The Only Living Car Chase in New York

The French Connection
For a movie billed as containing the most exciting car chase scene of all time, this was a considerable disappointment. It's not hard to spot the influences and see what the film was trying to do: it's an attempt at a French gangster heist noir in the style of Jean-Pierre Melville, except focusing on the police rather than the gangsters; it's like nothing more than a bizarro-adaptation of Le Samourai. Thus Melville's characteristic objective camera presence, establishing little about the plot and less about the motivation of the characters. It doesn't hold up to the Melville example because the stakes of the average Melville film are personal even when placed in the midst of objectively difficult situations: each individual person in Army of Shadows, Le Samourai, or Leon Morin, Priest are attempting to stay alive and maintain their personal integrity, regardless of whether they are working with the Free French or possibly selling them out, working as a hitman for mobsters, or attempting to win converts. One may know little or less of the details of their social situation because those details are irrelevant.

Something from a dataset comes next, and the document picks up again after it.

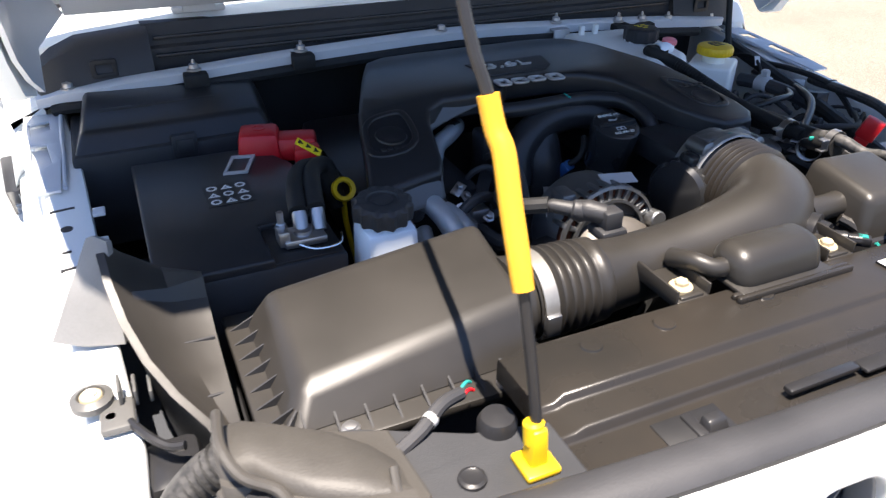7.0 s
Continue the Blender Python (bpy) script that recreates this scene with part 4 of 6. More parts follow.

The French Connection relies too much on its setting to give significance to the actions of its characters: one needs a sense of a New York City crumbling into total decay, of police overwhelmed in their attempts to do good, of heroin as a scourge that will make things even worse.* One could even accept setting up the plot as a reverse-Casablanca, where the intense effort put into stopping this shipment is a losing cause because it is only one small problem amongst many of them. As it is, the audience is given little reason to care about the actions and fate of these two detectives, and no sense of where this fits within the overall scheme of a situation left unexplained. I would not be surprised to find out that this film's critical reputation is strongly correlated to how close to its premiere one first saw it.

*Those of us watching it now have the benefit of hindsight to know that none of these will end up being particularly true, which undercuts its realism.